%%

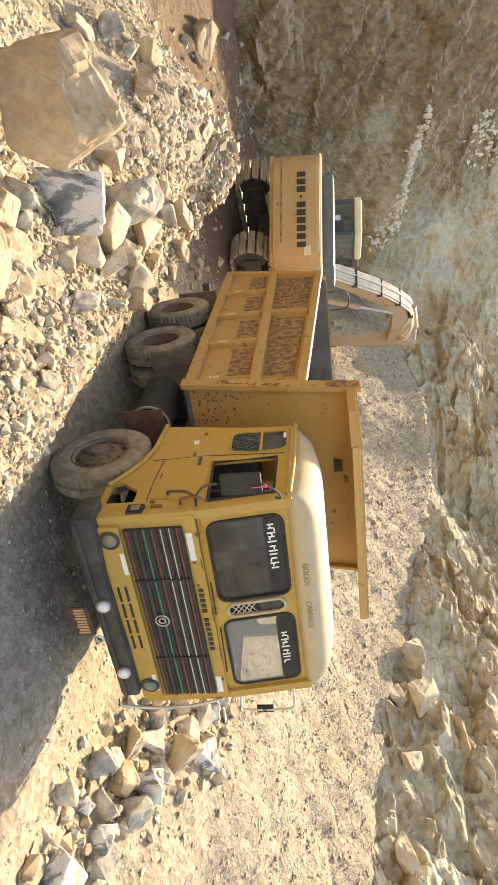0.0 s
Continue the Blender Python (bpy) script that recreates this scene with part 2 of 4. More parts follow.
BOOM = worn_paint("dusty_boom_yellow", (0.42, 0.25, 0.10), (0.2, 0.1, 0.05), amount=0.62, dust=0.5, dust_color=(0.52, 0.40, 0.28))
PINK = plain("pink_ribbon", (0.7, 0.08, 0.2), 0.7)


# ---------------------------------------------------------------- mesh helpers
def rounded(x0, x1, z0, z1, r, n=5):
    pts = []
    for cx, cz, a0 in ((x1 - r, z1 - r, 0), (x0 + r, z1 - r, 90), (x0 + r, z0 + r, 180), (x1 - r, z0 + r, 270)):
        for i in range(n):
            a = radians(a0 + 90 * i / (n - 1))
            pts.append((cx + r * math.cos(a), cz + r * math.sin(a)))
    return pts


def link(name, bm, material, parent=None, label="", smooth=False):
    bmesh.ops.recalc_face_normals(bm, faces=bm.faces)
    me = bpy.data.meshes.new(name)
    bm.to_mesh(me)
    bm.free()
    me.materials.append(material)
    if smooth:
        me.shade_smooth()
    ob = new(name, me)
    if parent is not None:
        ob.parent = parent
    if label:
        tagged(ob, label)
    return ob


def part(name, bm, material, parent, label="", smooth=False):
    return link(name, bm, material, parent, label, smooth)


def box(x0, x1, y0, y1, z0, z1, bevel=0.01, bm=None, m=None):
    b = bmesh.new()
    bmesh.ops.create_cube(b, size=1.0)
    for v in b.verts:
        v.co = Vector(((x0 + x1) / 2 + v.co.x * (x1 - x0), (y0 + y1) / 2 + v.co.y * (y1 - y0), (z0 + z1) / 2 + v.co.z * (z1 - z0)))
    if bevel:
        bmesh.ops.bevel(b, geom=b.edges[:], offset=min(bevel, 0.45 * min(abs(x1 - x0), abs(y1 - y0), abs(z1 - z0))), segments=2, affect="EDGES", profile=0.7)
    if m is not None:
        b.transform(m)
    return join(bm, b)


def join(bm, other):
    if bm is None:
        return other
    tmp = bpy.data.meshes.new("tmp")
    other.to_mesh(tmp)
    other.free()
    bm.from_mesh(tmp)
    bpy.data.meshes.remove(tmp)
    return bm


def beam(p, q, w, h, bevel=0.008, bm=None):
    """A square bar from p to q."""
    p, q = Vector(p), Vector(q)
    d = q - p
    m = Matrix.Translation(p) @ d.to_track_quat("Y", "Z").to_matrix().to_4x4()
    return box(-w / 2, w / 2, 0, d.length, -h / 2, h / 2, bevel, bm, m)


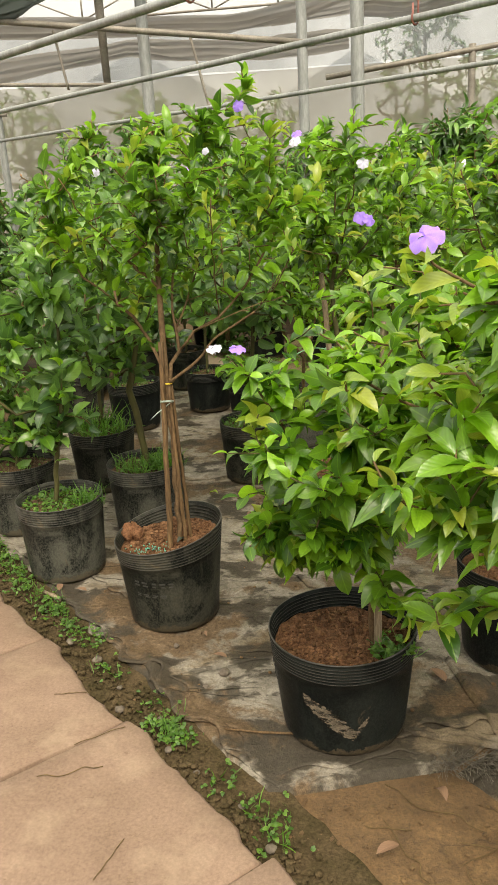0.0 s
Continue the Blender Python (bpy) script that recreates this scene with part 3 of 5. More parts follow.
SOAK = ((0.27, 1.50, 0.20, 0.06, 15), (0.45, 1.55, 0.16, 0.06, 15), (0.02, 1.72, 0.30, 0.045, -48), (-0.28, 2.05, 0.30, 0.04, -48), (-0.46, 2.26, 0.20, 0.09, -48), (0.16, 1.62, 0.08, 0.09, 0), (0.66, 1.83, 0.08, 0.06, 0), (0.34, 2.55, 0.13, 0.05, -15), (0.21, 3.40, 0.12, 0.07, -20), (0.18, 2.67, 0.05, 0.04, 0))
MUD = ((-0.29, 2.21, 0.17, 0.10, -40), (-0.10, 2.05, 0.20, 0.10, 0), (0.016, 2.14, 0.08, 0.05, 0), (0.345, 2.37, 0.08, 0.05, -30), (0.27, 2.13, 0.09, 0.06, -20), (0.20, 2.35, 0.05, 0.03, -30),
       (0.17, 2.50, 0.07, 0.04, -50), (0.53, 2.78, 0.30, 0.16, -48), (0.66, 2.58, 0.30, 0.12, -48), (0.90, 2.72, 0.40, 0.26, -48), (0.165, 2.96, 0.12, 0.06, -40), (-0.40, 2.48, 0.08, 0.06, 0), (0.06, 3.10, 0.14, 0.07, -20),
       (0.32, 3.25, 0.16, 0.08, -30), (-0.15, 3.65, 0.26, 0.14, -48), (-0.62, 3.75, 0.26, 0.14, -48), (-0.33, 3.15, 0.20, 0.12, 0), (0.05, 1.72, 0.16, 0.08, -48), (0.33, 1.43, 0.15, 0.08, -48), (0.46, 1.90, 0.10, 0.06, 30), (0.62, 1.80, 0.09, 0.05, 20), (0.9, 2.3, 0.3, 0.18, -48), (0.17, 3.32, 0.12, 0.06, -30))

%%

• EXERCISE DIRECTIONS:
Using the records above, output their complete text exactly, minus any images.

• WRITTEN SOLUTION:
0.0 s
Continue the Blender Python (bpy) script that recreates this scene with part 2 of 4. More parts follow.
BOOM = worn_paint("dusty_boom_yellow", (0.42, 0.25, 0.10), (0.2, 0.1, 0.05), amount=0.62, dust=0.5, dust_color=(0.52, 0.40, 0.28))
PINK = plain("pink_ribbon", (0.7, 0.08, 0.2), 0.7)


# ---------------------------------------------------------------- mesh helpers
def rounded(x0, x1, z0, z1, r, n=5):
    pts = []
    for cx, cz, a0 in ((x1 - r, z1 - r, 0), (x0 + r, z1 - r, 90), (x0 + r, z0 + r, 180), (x1 - r, z0 + r, 270)):
        for i in range(n):
            a = radians(a0 + 90 * i / (n - 1))
            pts.append((cx + r * math.cos(a), cz + r * math.sin(a)))
    return pts


def link(name, bm, material, parent=None, label="", smooth=False):
    bmesh.ops.recalc_face_normals(bm, faces=bm.faces)
    me = bpy.data.meshes.new(name)
    bm.to_mesh(me)
    bm.free()
    me.materials.append(material)
    if smooth:
        me.shade_smooth()
    ob = new(name, me)
    if parent is not None:
        ob.parent = parent
    if label:
        tagged(ob, label)
    return ob


def part(name, bm, material, parent, label="", smooth=False):
    return link(name, bm, material, parent, label, smooth)


def box(x0, x1, y0, y1, z0, z1, bevel=0.01, bm=None, m=None):
    b = bmesh.new()
    bmesh.ops.create_cube(b, size=1.0)
    for v in b.verts:
        v.co = Vector(((x0 + x1) / 2 + v.co.x * (x1 - x0), (y0 + y1) / 2 + v.co.y * (y1 - y0), (z0 + z1) / 2 + v.co.z * (z1 - z0)))
    if bevel:
        bmesh.ops.bevel(b, geom=b.edges[:], offset=min(bevel, 0.45 * min(abs(x1 - x0), abs(y1 - y0), abs(z1 - z0))), segments=2, affect="EDGES", profile=0.7)
    if m is not None:
        b.transform(m)
    return join(bm, b)


def join(bm, other):
    if bm is None:
        return other
    tmp = bpy.data.meshes.new("tmp")
    other.to_mesh(tmp)
    other.free()
    bm.from_mesh(tmp)
    bpy.data.meshes.remove(tmp)
    return bm


def beam(p, q, w, h, bevel=0.008, bm=None):
    """A square bar from p to q."""
    p, q = Vector(p), Vector(q)
    d = q - p
    m = Matrix.Translation(p) @ d.to_track_quat("Y", "Z").to_matrix().to_4x4()
    return box(-w / 2, w / 2, 0, d.length, -h / 2, h / 2, bevel, bm, m)


0.0 s
Continue the Blender Python (bpy) script that recreates this scene with part 3 of 5. More parts follow.
SOAK = ((0.27, 1.50, 0.20, 0.06, 15), (0.45, 1.55, 0.16, 0.06, 15), (0.02, 1.72, 0.30, 0.045, -48), (-0.28, 2.05, 0.30, 0.04, -48), (-0.46, 2.26, 0.20, 0.09, -48), (0.16, 1.62, 0.08, 0.09, 0), (0.66, 1.83, 0.08, 0.06, 0), (0.34, 2.55, 0.13, 0.05, -15), (0.21, 3.40, 0.12, 0.07, -20), (0.18, 2.67, 0.05, 0.04, 0))
MUD = ((-0.29, 2.21, 0.17, 0.10, -40), (-0.10, 2.05, 0.20, 0.10, 0), (0.016, 2.14, 0.08, 0.05, 0), (0.345, 2.37, 0.08, 0.05, -30), (0.27, 2.13, 0.09, 0.06, -20), (0.20, 2.35, 0.05, 0.03, -30),
       (0.17, 2.50, 0.07, 0.04, -50), (0.53, 2.78, 0.30, 0.16, -48), (0.66, 2.58, 0.30, 0.12, -48), (0.90, 2.72, 0.40, 0.26, -48), (0.165, 2.96, 0.12, 0.06, -40), (-0.40, 2.48, 0.08, 0.06, 0), (0.06, 3.10, 0.14, 0.07, -20),
       (0.32, 3.25, 0.16, 0.08, -30), (-0.15, 3.65, 0.26, 0.14, -48), (-0.62, 3.75, 0.26, 0.14, -48), (-0.33, 3.15, 0.20, 0.12, 0), (0.05, 1.72, 0.16, 0.08, -48), (0.33, 1.43, 0.15, 0.08, -48), (0.46, 1.90, 0.10, 0.06, 30), (0.62, 1.80, 0.09, 0.05, 20), (0.9, 2.3, 0.3, 0.18, -48), (0.17, 3.32, 0.12, 0.06, -30))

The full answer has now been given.